“The most stupid people today are going to school working hard, investing long-term in the stock market, and paying off school debt.”- Robert Kiyosaki
This became the headline on newspapers, finance-based websites, and stock market groups after Kiyosaki’s Masters of Wealth coaching event held in Manila last November 30, 2015.
I am 200% sure that this moved you when you heard or read of Kiyosaki’s opinion because he called long-term investors as the “most stupid people today”.
If you’re going to literally accept Kiyosaki’s words without knowing where he was coming from when he uttered those words, then, you’re just leading yourself toward the pit of frustration and doubt.
Kiyosaki predicts a market crash in 2016. That’s the reason why he is not in favor of long-term investing.
There’s another possible reason why he’s not buying the long-term investing method. His age, perhaps. The risk tolerance and sentiment of a person to either go long or short in his or her investments can be affected by his or her age. Kiyosaki is 69 years old (according to Wikipedia, he was born April 8, 1947).
Have you heard the “100 minus your age” rule? How’s that? Get the difference between 100 and your age to get the ideal percentage of your investments that should only go to the stock market (equities). For example, 100 minus 31 (my age), I get 69. That means 69% of my investments should be in the stock market. The remaining 31% should go in other investment platforms such as real-estate, bonds, and more. This is the reason why I said that age is another possible factor why Kiyosaki is pessimistic about long-term investing in the stock market notwithstanding his expectation of a market crash in 2016.
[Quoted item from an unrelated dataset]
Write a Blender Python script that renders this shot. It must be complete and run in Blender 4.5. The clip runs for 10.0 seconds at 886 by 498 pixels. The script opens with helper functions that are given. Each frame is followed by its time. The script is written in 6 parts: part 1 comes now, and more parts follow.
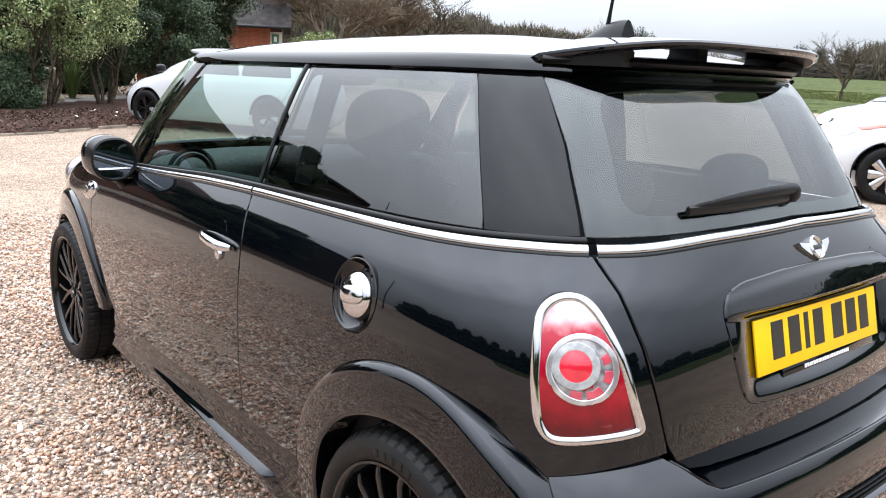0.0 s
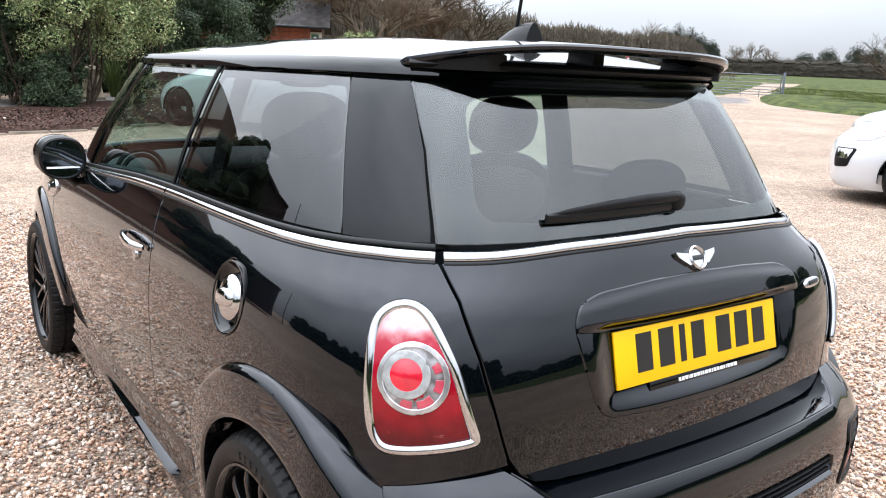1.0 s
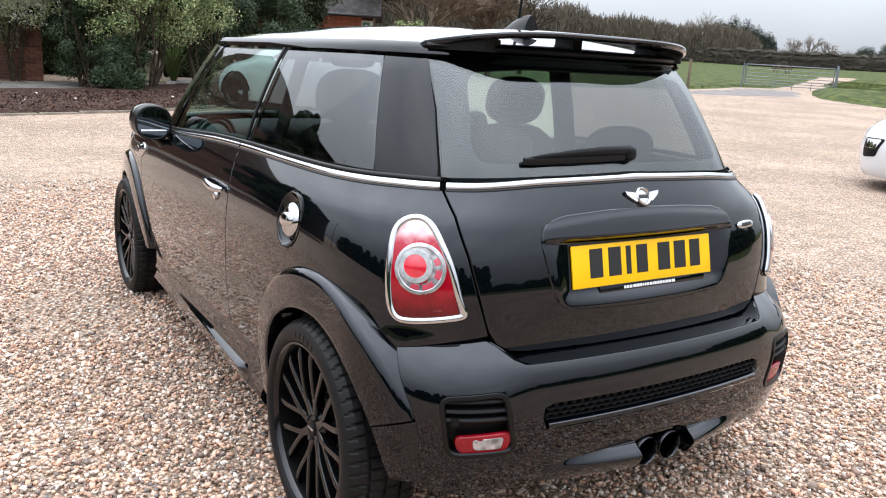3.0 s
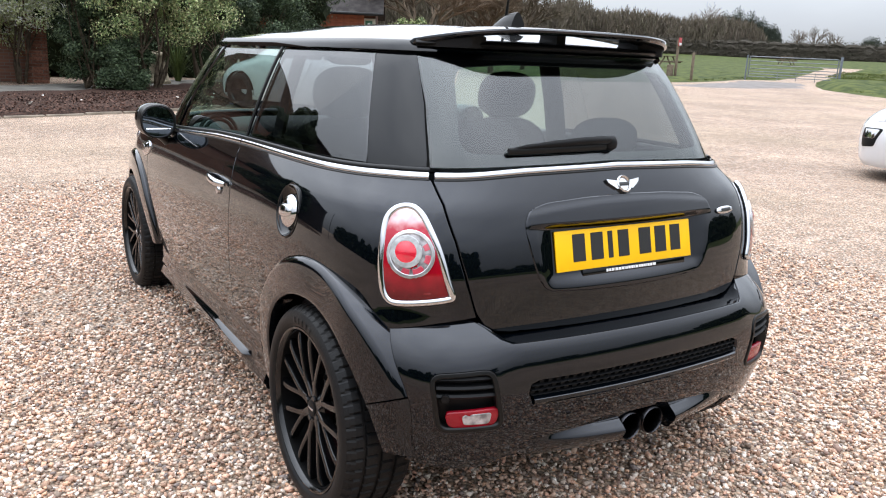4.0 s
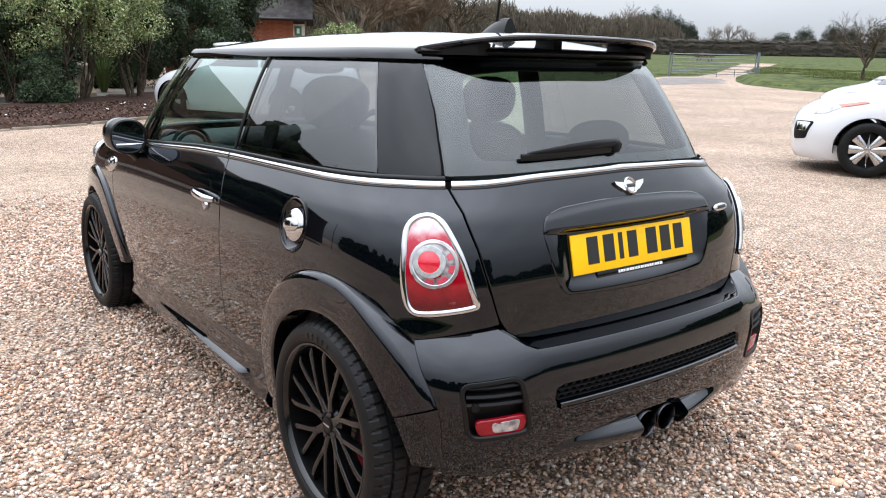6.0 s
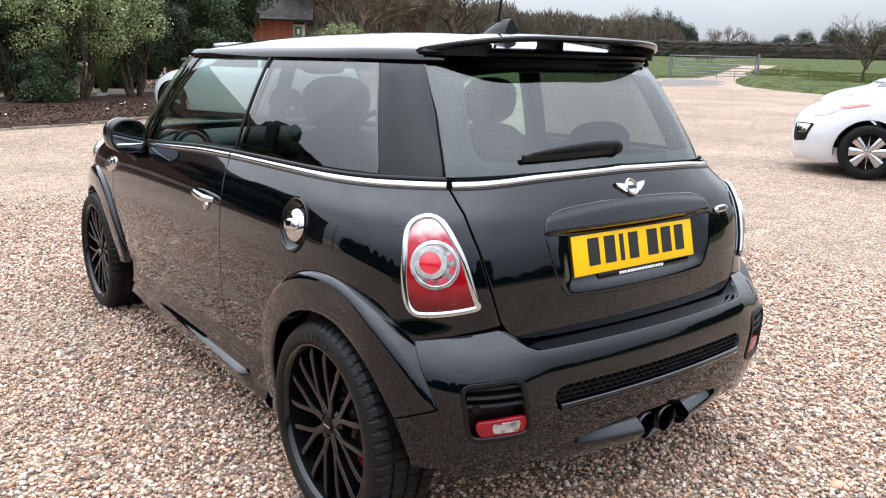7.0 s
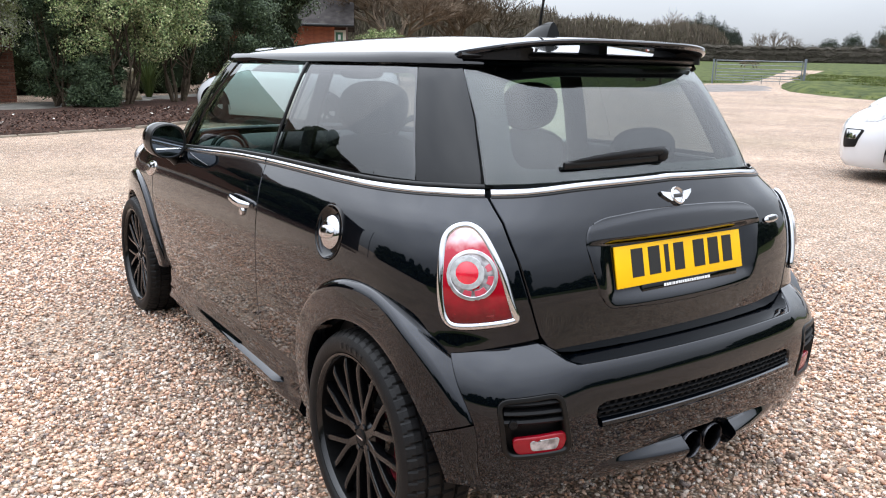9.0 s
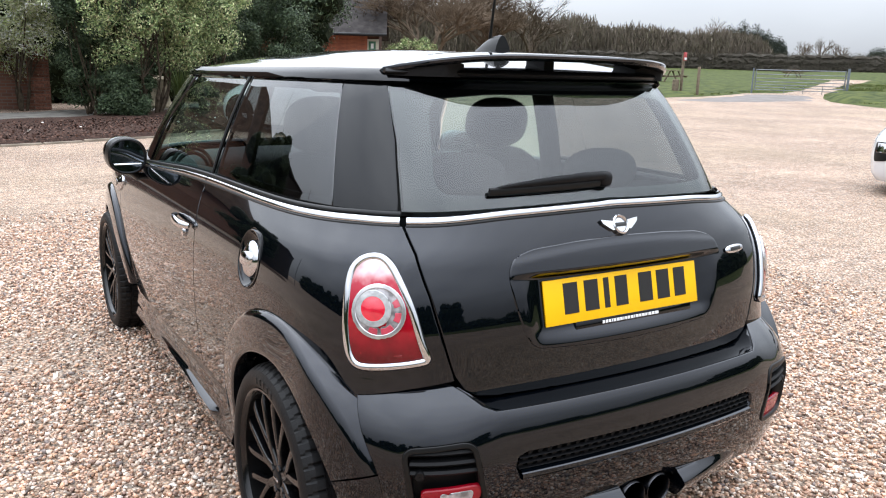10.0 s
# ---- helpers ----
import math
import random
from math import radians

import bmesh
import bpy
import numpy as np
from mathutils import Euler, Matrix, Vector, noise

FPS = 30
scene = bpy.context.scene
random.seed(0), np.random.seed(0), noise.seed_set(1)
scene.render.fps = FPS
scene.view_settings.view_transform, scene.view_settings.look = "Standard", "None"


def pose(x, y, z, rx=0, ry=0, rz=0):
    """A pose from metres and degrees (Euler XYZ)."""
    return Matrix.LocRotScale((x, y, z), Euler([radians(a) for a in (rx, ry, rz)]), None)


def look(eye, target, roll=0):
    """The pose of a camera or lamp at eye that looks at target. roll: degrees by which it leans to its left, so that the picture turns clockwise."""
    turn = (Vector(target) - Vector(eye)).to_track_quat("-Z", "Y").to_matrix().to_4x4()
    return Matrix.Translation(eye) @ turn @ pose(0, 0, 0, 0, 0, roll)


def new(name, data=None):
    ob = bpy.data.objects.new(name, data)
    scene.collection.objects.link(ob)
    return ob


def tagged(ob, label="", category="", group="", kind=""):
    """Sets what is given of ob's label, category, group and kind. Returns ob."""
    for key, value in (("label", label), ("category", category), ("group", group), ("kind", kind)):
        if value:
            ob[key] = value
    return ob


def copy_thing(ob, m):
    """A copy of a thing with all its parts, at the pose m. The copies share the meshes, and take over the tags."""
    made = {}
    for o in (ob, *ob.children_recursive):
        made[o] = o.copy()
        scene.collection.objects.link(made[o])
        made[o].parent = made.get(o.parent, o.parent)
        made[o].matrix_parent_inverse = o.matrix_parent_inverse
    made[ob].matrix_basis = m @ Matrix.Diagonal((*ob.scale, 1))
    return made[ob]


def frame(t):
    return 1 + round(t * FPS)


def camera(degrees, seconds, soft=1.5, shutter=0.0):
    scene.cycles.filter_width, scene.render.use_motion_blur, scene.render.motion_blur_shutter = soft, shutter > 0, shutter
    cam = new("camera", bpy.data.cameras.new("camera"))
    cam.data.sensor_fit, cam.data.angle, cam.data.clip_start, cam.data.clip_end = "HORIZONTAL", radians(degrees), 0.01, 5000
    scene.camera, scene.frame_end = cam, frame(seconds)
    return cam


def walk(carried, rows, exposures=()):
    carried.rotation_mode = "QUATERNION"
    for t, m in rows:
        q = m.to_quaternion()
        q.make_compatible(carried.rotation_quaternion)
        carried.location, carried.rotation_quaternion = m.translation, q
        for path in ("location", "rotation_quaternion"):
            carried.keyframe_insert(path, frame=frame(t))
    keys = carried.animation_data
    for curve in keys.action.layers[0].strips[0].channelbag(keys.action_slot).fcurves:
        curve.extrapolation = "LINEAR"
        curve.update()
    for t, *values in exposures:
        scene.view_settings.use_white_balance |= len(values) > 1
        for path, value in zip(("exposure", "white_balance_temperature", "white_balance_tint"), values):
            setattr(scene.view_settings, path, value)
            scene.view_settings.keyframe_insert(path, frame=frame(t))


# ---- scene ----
cam = camera(58.0, 10.0, soft=1.1)
PATH = [
    (0, (-1.67, -1.173, 1.334), (-0.437, 0.338, 0.893), 2.6),
    (0.5, (-1.526, -1.219, 1.355), (-0.335, 0.325, 0.914), 2.7),
    (1, (-1.372, -1.379, 1.358), (-0.228, 0.2, 0.912), 2.8),
    (1.5, (-1.432, -1.505, 1.352), (-0.329, 0.099, 0.894), 2.8),
    (2, (-1.572, -1.648, 1.346), (-0.493, -0.032, 0.873), 3.0),
    (2.5, (-1.623, -1.747, 1.346), (-0.559, -0.123, 0.866), 3.3),
    (3, (-1.606, -1.904, 1.343), (-0.56, -0.268, 0.867), 3.5),
    (3.2, (-1.612, -1.967, 1.354), (-0.57, -0.33, 0.867), 3.4),
    (4.3, (-1.652, -2.027, 1.342), (-0.613, -0.387, 0.86), 2.3),
    (4.5, (-1.685, -1.987, 1.341), (-0.635, -0.354, 0.86), 2.0),
    (5, (-1.758, -1.908, 1.349), (-0.667, -0.304, 0.864), 1.5),
    (5.5, (-1.798, -1.883, 1.349), (-0.662, -0.309, 0.868), 1.3),
    (6, (-1.808, -1.888, 1.351), (-0.638, -0.336, 0.879), 1.4),
    (7.5, (-1.811, -1.874, 1.349), (-0.643, -0.319, 0.881), 1.7),
    (8, (-1.813, -1.849, 1.346), (-0.664, -0.282, 0.875), 1.6),
    (8.5, (-1.813, -1.832, 1.347), (-0.687, -0.247, 0.878), 1.6),
    (9, (-1.773, -1.836, 1.347), (-0.678, -0.227, 0.887), 1.5),
    (9.5, (-1.615, -1.85, 1.364), (-0.561, -0.212, 0.913), 1.5),
    (10, (-1.429, -1.857, 1.375), (-0.412, -0.192, 0.932), 1.6),
]
walk(cam, [(t, look(eye, target, roll)) for t, eye, target, roll in PATH],
     exposures=[(0, -0.08), (0.5, -0.11), (1.5, -0.17), (3, -0.30), (4.5, -0.34), (8, -0.34), (10, -0.30)])

# ---- sky, sun, exposure ----
world = bpy.data.worlds.new("overcast_sky")
scene.world = world
world.use_nodes = True
wn, wl = world.node_tree.nodes, world.node_tree.links
sky = wn.new("ShaderNodeTexSky")
sky.sky_type = "NISHITA"
sky.sun_disc = False
SUN_ELEV, SUN_ROT = 42.0, 12.0
sky.sun_elevation, sky.sun_rotation = radians(SUN_ELEV), radians(SUN_ROT)
sky.air_density, sky.dust_density, sky.ozone_density = 1.0, 1.0, 1.0
sky_mix = wn.new("ShaderNodeMix")
sky_mix.data_type = "RGBA"
sky_mix.inputs["Factor"].default_value = 0.93
cloud = wn.new("ShaderNodeTexNoise")
cloud.inputs["Scale"].default_value, cloud.inputs["Detail"].default_value = 2.2, 5.0
ramp = wn.new("ShaderNodeValToRGB")
ramp.color_ramp.elements[0].position, ramp.color_ramp.elements[0].color = 0.3, (6.43, 6.93, 7.82, 1)
ramp.color_ramp.elements[1].position, ramp.color_ramp.elements[1].color = 0.72, (8.32, 8.87, 9.72, 1)
coord = wn.new("ShaderNodeTexCoord")
wmap = wn.new("ShaderNodeMapping")
wmap.inputs["Scale"].default_value = (1.0, 1.0, 2.5)
wl.new(coord.outputs["Generated"], wmap.inputs["Vector"])
wl.new(wmap.outputs["Vector"], cloud.inputs["Vector"])
wl.new(cloud.outputs["Fac"], ramp.inputs["Fac"])
wl.new(sky.outputs["Color"], sky_mix.inputs[6])
wl.new(ramp.outputs["Color"], sky_mix.inputs[7])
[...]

In contrary, I am optimistic about my long-term portfolio. This long-term position investing will become a legacy and a family culture.
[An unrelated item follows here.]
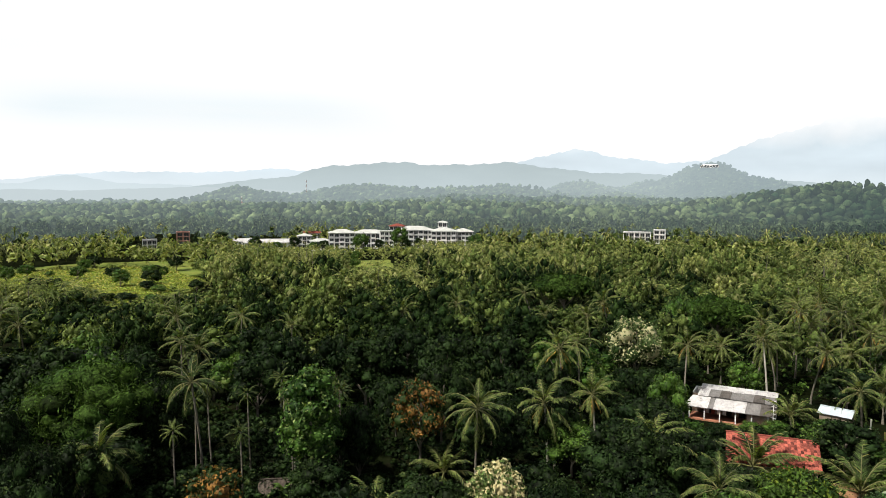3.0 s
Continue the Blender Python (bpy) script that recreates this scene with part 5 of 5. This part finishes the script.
def block(x, y, turn, w, depth, floors, bays, label, roof="hip", wall=None, roof_mat=None, lift=0.0, storey=3.2, balcony=True):
    """A building of several floors with recessed windows, floor slabs and balconies."""
    wall, roof_mat = wall or HOTEL_WALL, roof_mat or HOTEL_ROOF
    root = empty("building", pose(x, y, float(ground_z(x, y)) + lift, 0, 0, turn), label, "building", "hotel buildings")
    h = floors * storey
    part("wall", boxes((-w / 2, w / 2, -depth / 2 + 0.9, depth / 2, -1, h)), wall, root)
    for k in range(floors + 1):
        part("floor_slab", boxes((-w / 2 - 0.2, w / 2 + 0.2, -depth / 2 - 0.3, -depth / 2 + 0.9, k * storey - 0.16, k * storey + 0.16)), wall, root)
    step = w / bays
    for b in range(bays + 1):
        xb = -w / 2 + b * step
        part("pillar", boxes((xb - 0.25, xb + 0.25, -depth / 2 - 0.1, -depth / 2 + 0.9, -1, h)), wall, root)
    for k in range(floors):
        for b in range(bays):
            x0, wide = -w / 2 + b * step + step * 0.14, step * 0.72
            z0, z1 = k * storey + 0.2 + 0.5 * ((b * 3 + k) % 3 == 0), k * storey + storey - 0.5
            win = part("window", boxes((x0, x0 + wide, -depth / 2 + 0.86, -depth / 2 + 0.905, z0, z1)), GLASS, root)
            part("frame", boxes((x0 + wide / 2 - 0.05, x0 + wide / 2 + 0.05, -depth / 2 + 0.8, -depth / 2 + 0.86, z0, z1)), wall, win)
            if balcony and k > 0 and b % 2 == 0:
                part("balcony_rail", boxes((-w / 2 + b * step + 0.3, -w / 2 + (b + 1) * step - 0.3, -depth / 2 - 0.28, -depth / 2 - 0.2,
                                            k * storey + 0.2, k * storey + 1.1)), wall, root)
    if roof == "hip":
        a, b, r = w / 2 + 1.0, depth / 2 + 1.0, max(0.3, (w - depth) / 2)
        bm = bmesh.new()
        base = [bm.verts.new(p) for p in ((-a, -b, h + 0.1), (a, -b, h + 0.1), (a, b, h + 0.1), (-a, b, h + 0.1))]
        t0, t1 = bm.verts.new((-r, 0, h + 0.1 + depth * 0.2)), bm.verts.new((r, 0, h + 0.1 + depth * 0.2))
        for f in ((base[0], base[1], t1, t0), (base[2], base[3], t0, t1), (base[1], base[2], t1), (base[3], base[0], t0), base[::-1]):
            bm.faces.new(f)
        part("roof", bm, roof_mat, root)
    else:
        part("roof", boxes((-w / 2 - 0.4, w / 2 + 0.4, -depth / 2 - 0.4, depth / 2 + 0.4, h + 0.16, h + 0.5)), roof_mat, root)
        part("parapet", boxes((-w / 2, w / 2, -depth / 2 - 0.1, -depth / 2 + 0.1, h + 0.5, h + 1.0)), wall, root)
    return root


def hall(x, y, turn, w, depth, tall, roof_mat, label):
    root = gable("hall", pose(x, y, float(ground_z(x, y)), 0, 0, turn), label, w, depth, tall, tall + depth * 0.14, 0.6, roof_mat, HOTEL_WALL, 40)
    for k in range(5):
        x0 = -w / 2 + (k + 0.3) * w / 5
        part("window", boxes((x0, x0 + w / 9, -depth / 2 - 0.03, -depth / 2 + 0.02, 1.2, tall - 0.8)), GLASS, root)
    return root


block(*spot(-28.0, 474), -28, 17, 12, 4, 5, "white four-storey hotel wing with balconies", "hip", None, None, 0, 3.1)
block(*spot(-30.2, 500), -34, 22, 12, 3, 7, "white hotel wing with a long pale roof", "hip", None, None, 0, 3.6)
block(*spot(-31.6, 484), -28, 9, 11, 4, 3, "white hotel wing with a flat roof", "flat", None, None, 0, 3.2)
block(*spot(-34.0, 496), -32, 24, 14, 4, 7, "white hotel front with tall columns", "hip", None, None, 0, 3.3)
block(*spot(-36.3, 488), -36, 17, 13, 4, 5, "bright white hotel wing with hipped roof", "hip", WHITEWASH, None, 0, 3.2)
block(*spot(-36.2, 494), -36, 6, 6, 6, 2, "small white roof tower of the hotel", "hip", WHITEWASH, None, 0, 3.1, False)
block(*spot(-37.9, 498), -36, 13, 12, 4, 5, "white hotel end wing with a grey roof", "hip", None, None, 0, 3.0)
block(*spot(-26.3, 484), -26, 14, 9, 2, 4, "low white annex with pale hipped roof", "hip", None, None, 0, 3.1)
block(*spot(-25.0, 500), -25, 9, 8, 3, 3, "small white building with hipped roof", "hip", None, None, 0, 3.0)
block(*spot(-32.5, 545), -32, 12, 10, 4, 4, "white building with a red roof behind the hotel", "hip", None, CLAY, 0, 3.4, False)
hall(*spot(-22.4, 500), -22, 36, 15, 5.0, WHITE_SHEET, "white warehouse with a long pale sheet roof")
hall(*spot(-20.3, 508), -20, 14, 12, 5.5, WHITE_SHEET, "white hall with a pale sheet roof")
hall(*spot(-25.6, 540), -25, 12, 9, 9.0, CLAY, "tall house with a red tile roof")
block(*spot(-15.8, 560), -16, 9, 9, 3, 2, "pinkish three-storey house with flat roof", "flat", PINK, PINK, 0, 3.1, False)
block(*spot(-13.4, 520), -13, 9, 8, 2, 3, "small white house with flat roof", "flat", WHITEWASH, None, 0, 3.2, False)
block(*spot(-53.5, 540), -53, 8, 8, 4, 2, "white narrow house among the palms", "flat", WHITEWASH, None, 0, 3.1, False)
block(*spot(-51.8, 560), -52, 20, 9, 3, 5, "long white house among the palms", "flat", WHITEWASH, None, 0, 3.2, False)
block(*spot(-119.7, 1880), -120, 30, 16, 2, 6, "white hilltop building among trees", "hip", WHITEWASH, HOTEL_ROOF, 9, 5.0, False)
block(*spot(-120.7, 1890), -118, 22, 14, 2, 5, "smaller white hilltop building", "flat", WHITEWASH, WHITEWASH, 8, 4.5, False)
block(*spot(-123.2, 2000), -122, 14, 10, 2, 3, "small white house on the far hill", "hip", WHITEWASH, WHITEWASH, 10, 5.0, False)
block(*spot(-57.0, 2530), -57, 58, 20, 1, 6, "white-roofed building on a hilltop", "hip", WHITEWASH, WHITEWASH, 9, 6.0, False)


def water_tower(x, y):
    root = empty("water_tower", pose(x, y, 0), "tall white water tower with a wide flat tank", "water tower")
    solid("shaft", tube([(0, 0, 0), (0, 0, 26)], [2.6, 2.4], 16), WHITEWASH, root, "", True)
    bm = bmesh.new()
    for z, r0, r1, d in ((25.2, 2.4, 6.6, 2.4), (27.9, 6.8, 6.8, 3.0), (29.6, 6.8, 1.5, 0.5)):
        bmesh.ops.create_cone(bm, cap_ends=True, segments=20, radius1=r0, radius2=r1, depth=d, matrix=Matrix.Translation((0, 0, z)))
    part("tank", bm, WHITEWASH, root)
    return root


water_tower(*spot(-98.1, 900))

RED_WHITE = [surface("mast_red", (0.34, 0.20, 0.17), (0.40, 0.25, 0.22), 1), WHITEWASH]


def mast(x, y, tall, wide):
    """A lattice telecom mast in red and white bands."""
    root = empty("telecom_mast", pose(x, y, float(ground_z(x, y))), "slender red and white lattice telecom mast", "mast", "telecom masts")
    n = 7
    for k in range(n):
        z0, z1 = tall * k / n, tall * (k + 1) / n
        r0, r1 = wide * (1 - 0.75 * k / n), wide * (1 - 0.75 * (k + 1) / n)
        pieces = []
        for c in range(4):
            a0, a1 = c * math.pi / 2 + 0.78, (c + 1) * math.pi / 2 + 0.78
            p0, p1 = (r0 * math.cos(a0), r0 * math.sin(a0), z0), (r1 * math.cos(a0), r1 * math.sin(a0), z1)
            q1 = (r1 * math.cos(a1), r1 * math.sin(a1), z1)
            pieces += [tube([p0, p1], [0.16, 0.16], 4), tube([p0, q1], [0.10, 0.10], 4)]
        solid("lattice_section", joined(pieces), RED_WHITE[k % 2], root)
    part("antenna", boxes((-wide * 0.5, wide * 0.5, -0.3, 0.3, tall, tall + 2.5)), WHITEWASH, root)
    return root


mast(*spot(-131.2, 640), 31, 1.2)
mast(*spot(6.6, 1500), 40, 2.4)
mast(*spot(-20.2, 1480), 26, 2.2)
mast(*spot(-25.2, 1900), 40, 2.4)


def antenna_pole(x, y, tall):
    """A white pole with short crossbars beside the long house."""
    root = empty("antenna_pole", pose(x, y, 0, 0, 1.5, 20), "white aerial pole with short crossbars beside the house", "pole")
    solid("pole", tube([(0, 0, 0), (0, 0, tall)], [0.07, 0.055], 8), WHITEWASH, root, "", True)
    for k in range(4):
        z, half = tall - 0.3 - 0.62 * k, 0.34 + 0.07 * (k % 2)
        solid("crossbar", tube([(0.07, -half, z), (0.07, half, z + 0.03)], [0.045, 0.045], 6), WHITEWASH, root)
    return root


antenna_pole(107.6, 57.0, 4.6)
Long-term position investing doesn’t stop by the time I reach 100 or when I die. I’ll pass this to my future generations.
But, let’s say Kiyosaki’s prophecy of a market crash in 2016 will become a reality. What’s my take?
As a long-term position investor, a market crash will always be a blessing to me. I only buy companies with products or services that people need for the long haul. I buy companies with a healthy track record not only in terms of financial results but also in terms of business management. I can take advantage of the default fearful and panicky reaction of investors to uncertainties.
The default action of uninformed investors is to sell when they are not sure on what to do. If they sold the companies I like, I’d be able to buy more shares at a cheaper price.
Easy? It’s that easy once you’ve decided to be solid in embracing the psychology in investing that you really like to follow for the long haul. In the game of investing, your psychology can be your friend or enemy. If you don’t know what you’re doing and what you want to do, you become your own detractor.
What do most investors do when there’s an uncertainty?
They piggy-back what others are doing without even checking if they have the exact same investor’s profile or risk tolerance.
I know that no amount of psychological conditioning will stop people from panicking regardless if the market crash is just a rumor or a reality.
If you’re my client in the Stock Signals Philippines, I’ll focus on marinating your mind with how I see things so we’ll be on the same wavelength.
I’ve learned through some customers’ feedback that, in times of uncertainties, you want to hear my comforting words more than my fundamental and technical analyses. Perhaps, you already know what I’m about to say but it makes a difference and it helps when you hear it directly from me over and over again.
Because my long-term position investing psychology doesn’t end when I die, and because I only buy companies with those criteria I mentioned above, I don’t see a reason why I should fear a market crash. With due respect, I don’t see a reason why I should nod on Kiyosaki’s opinion.
We hope for the best. We prepare for the worst.